# What is required
Pictures stay out. Extract the lines below from the first one through the line with "return (t, -d", both included.

# Dataset excerpt
[BEGIN]

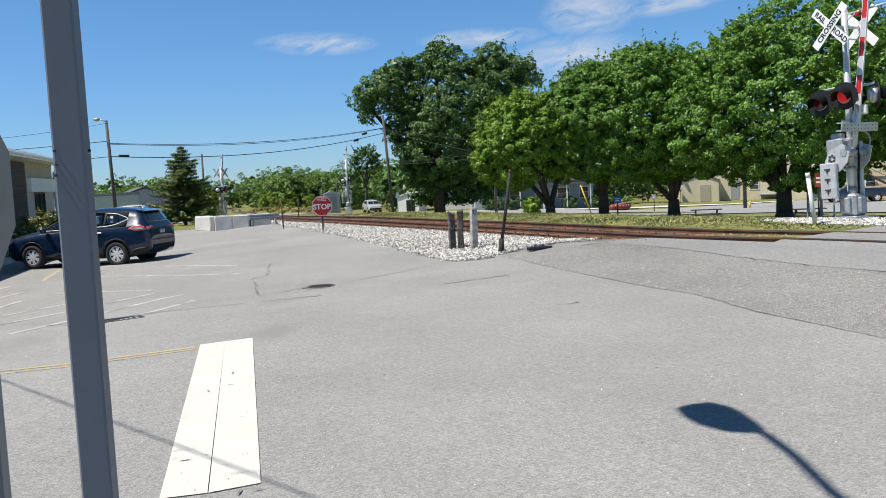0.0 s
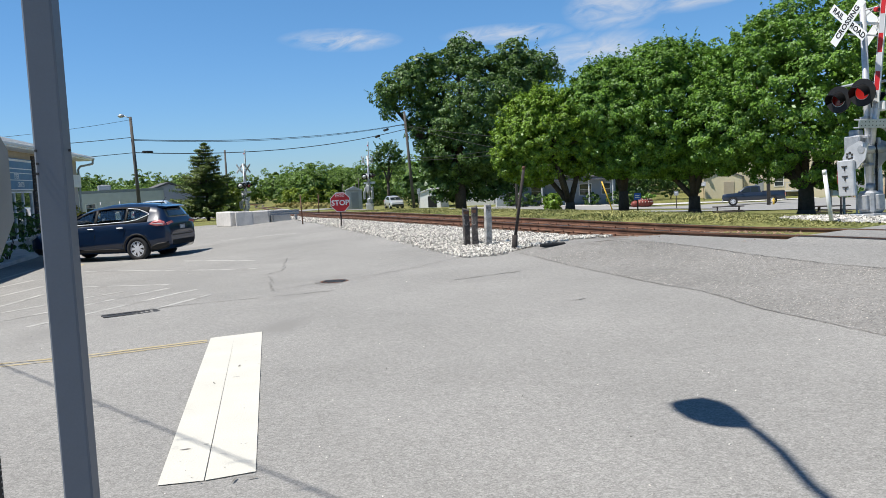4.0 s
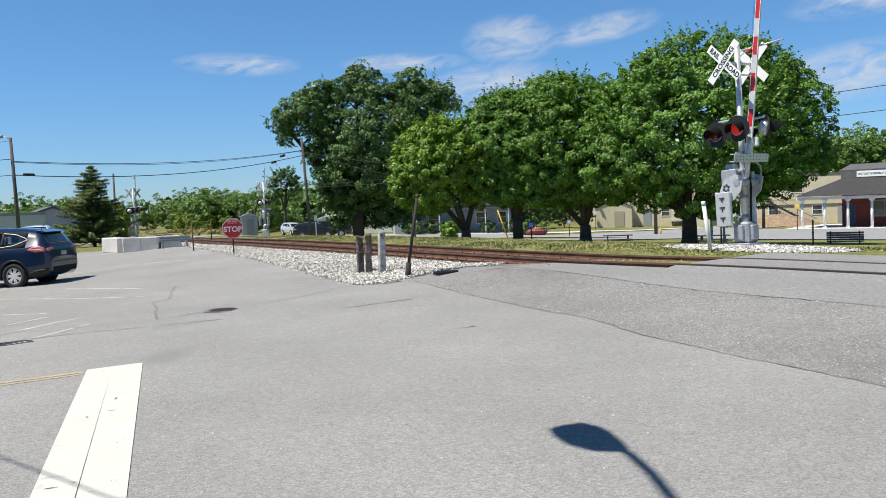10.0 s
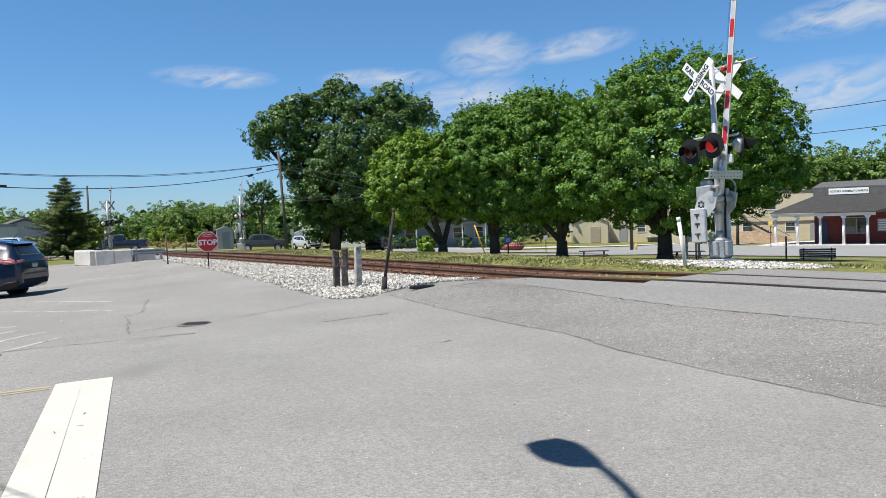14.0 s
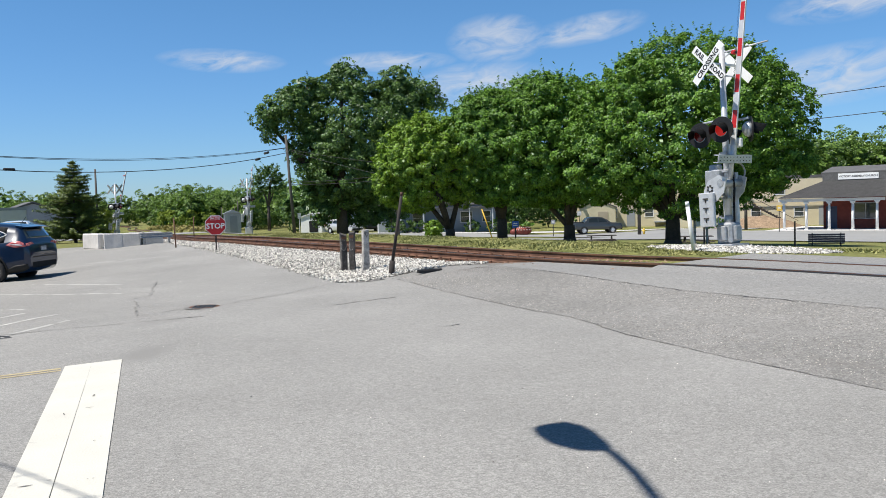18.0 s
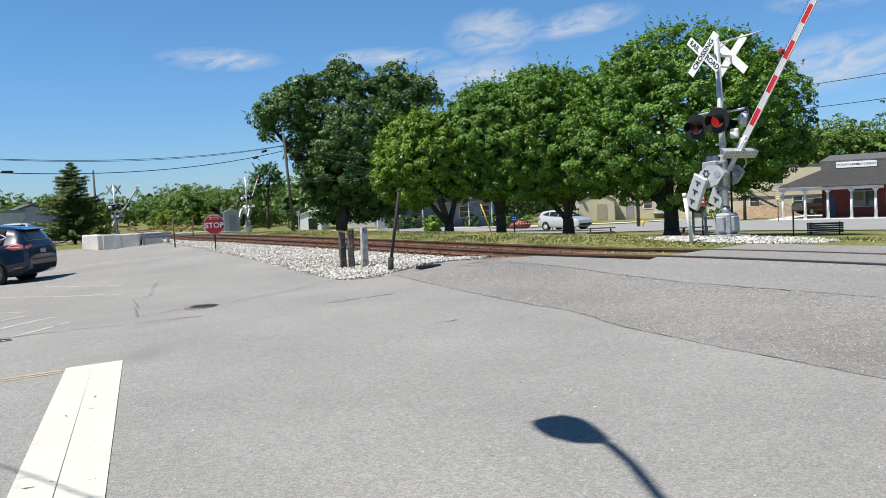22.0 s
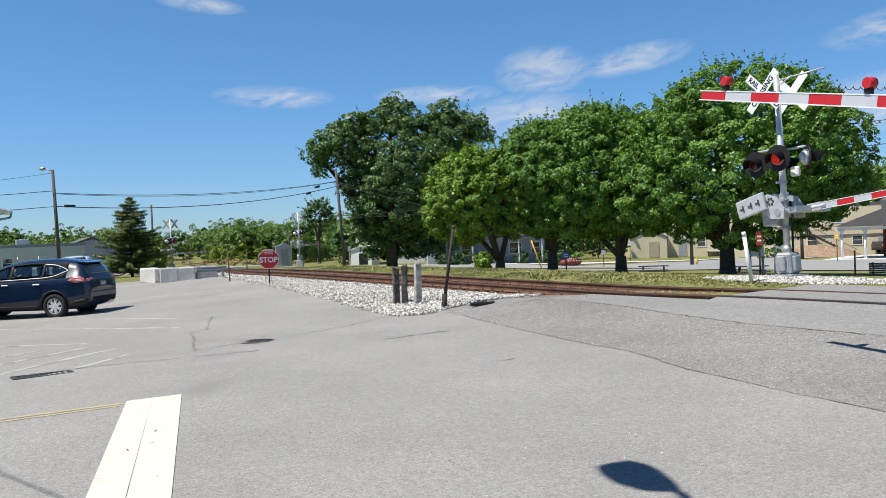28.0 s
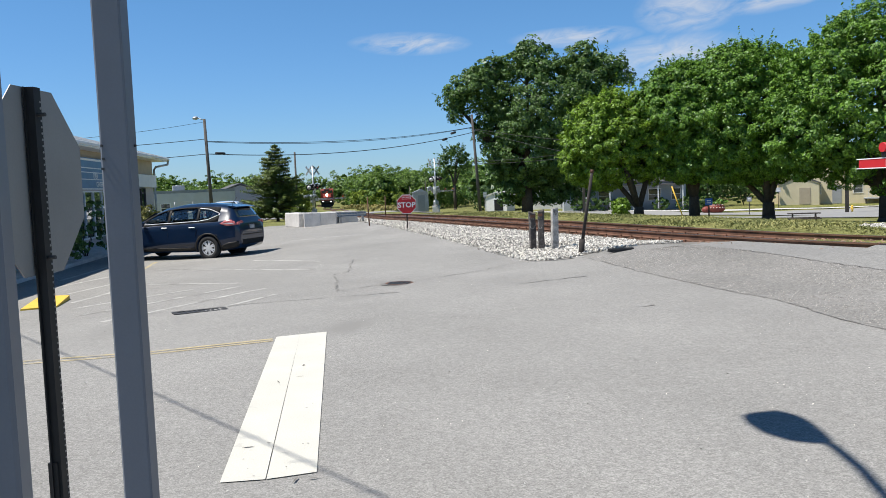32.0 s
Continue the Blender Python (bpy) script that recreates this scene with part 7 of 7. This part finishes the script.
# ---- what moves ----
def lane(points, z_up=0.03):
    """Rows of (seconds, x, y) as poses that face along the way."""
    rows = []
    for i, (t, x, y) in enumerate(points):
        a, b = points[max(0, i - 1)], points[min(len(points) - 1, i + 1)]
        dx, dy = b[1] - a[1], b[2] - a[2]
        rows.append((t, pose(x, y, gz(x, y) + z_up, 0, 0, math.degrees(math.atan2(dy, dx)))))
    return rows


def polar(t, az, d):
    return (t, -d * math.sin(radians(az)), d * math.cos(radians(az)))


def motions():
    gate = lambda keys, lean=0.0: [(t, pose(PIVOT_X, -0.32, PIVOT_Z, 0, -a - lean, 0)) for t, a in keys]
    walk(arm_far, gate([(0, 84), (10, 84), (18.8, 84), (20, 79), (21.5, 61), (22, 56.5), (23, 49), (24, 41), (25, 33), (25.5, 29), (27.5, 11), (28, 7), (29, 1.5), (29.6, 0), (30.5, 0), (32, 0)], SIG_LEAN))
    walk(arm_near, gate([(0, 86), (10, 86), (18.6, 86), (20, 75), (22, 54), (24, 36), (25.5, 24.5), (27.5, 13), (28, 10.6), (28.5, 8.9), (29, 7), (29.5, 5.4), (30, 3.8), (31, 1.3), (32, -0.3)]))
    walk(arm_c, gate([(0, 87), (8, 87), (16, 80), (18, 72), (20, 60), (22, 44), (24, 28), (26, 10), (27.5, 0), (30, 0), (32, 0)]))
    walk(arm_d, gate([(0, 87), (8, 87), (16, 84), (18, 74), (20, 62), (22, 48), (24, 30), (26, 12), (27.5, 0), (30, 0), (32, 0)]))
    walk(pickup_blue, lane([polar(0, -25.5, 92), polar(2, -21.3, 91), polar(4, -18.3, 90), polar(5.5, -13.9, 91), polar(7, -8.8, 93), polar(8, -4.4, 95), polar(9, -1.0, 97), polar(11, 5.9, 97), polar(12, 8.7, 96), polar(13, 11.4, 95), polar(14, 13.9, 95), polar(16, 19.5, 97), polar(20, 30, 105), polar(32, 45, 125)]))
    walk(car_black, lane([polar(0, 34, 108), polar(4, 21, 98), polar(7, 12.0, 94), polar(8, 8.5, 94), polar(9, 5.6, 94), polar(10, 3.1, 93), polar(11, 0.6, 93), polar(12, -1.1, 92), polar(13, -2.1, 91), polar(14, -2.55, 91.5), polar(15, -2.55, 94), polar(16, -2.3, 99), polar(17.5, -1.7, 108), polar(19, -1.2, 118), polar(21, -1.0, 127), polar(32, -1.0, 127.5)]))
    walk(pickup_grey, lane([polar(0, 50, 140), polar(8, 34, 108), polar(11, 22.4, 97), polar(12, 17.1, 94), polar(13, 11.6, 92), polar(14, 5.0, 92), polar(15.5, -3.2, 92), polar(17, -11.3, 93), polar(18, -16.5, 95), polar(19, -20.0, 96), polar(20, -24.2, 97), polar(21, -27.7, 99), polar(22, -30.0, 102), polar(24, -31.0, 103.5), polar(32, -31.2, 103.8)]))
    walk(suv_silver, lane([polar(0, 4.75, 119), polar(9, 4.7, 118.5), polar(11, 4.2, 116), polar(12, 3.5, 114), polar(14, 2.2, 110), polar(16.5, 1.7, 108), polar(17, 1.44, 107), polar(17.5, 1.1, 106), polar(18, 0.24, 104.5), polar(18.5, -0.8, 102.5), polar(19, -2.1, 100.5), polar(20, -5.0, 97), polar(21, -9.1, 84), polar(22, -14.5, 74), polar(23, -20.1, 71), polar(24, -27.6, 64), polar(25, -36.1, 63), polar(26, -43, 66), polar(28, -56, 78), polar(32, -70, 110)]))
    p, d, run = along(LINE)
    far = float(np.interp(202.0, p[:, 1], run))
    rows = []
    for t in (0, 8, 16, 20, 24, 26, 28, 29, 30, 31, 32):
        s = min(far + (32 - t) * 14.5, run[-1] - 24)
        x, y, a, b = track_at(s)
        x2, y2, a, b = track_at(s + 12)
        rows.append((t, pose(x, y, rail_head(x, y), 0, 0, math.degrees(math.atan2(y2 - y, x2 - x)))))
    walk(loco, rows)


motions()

[END]

# Result of this task
0.0 s
4.0 s
10.0 s
14.0 s
18.0 s
22.0 s
28.0 s
32.0 s
Continue the Blender Python (bpy) script that recreates this scene with part 7 of 7. This part finishes the script.
# ---- what moves ----
def lane(points, z_up=0.03):
    """Rows of (seconds, x, y) as poses that face along the way."""
    rows = []
    for i, (t, x, y) in enumerate(points):
        a, b = points[max(0, i - 1)], points[min(len(points) - 1, i + 1)]
        dx, dy = b[1] - a[1], b[2] - a[2]
        rows.append((t, pose(x, y, gz(x, y) + z_up, 0, 0, math.degrees(math.atan2(dy, dx)))))
    return rows


def polar(t, az, d):
    return (t, -d * math.sin(radians(az)), d * math.cos(radians(az)))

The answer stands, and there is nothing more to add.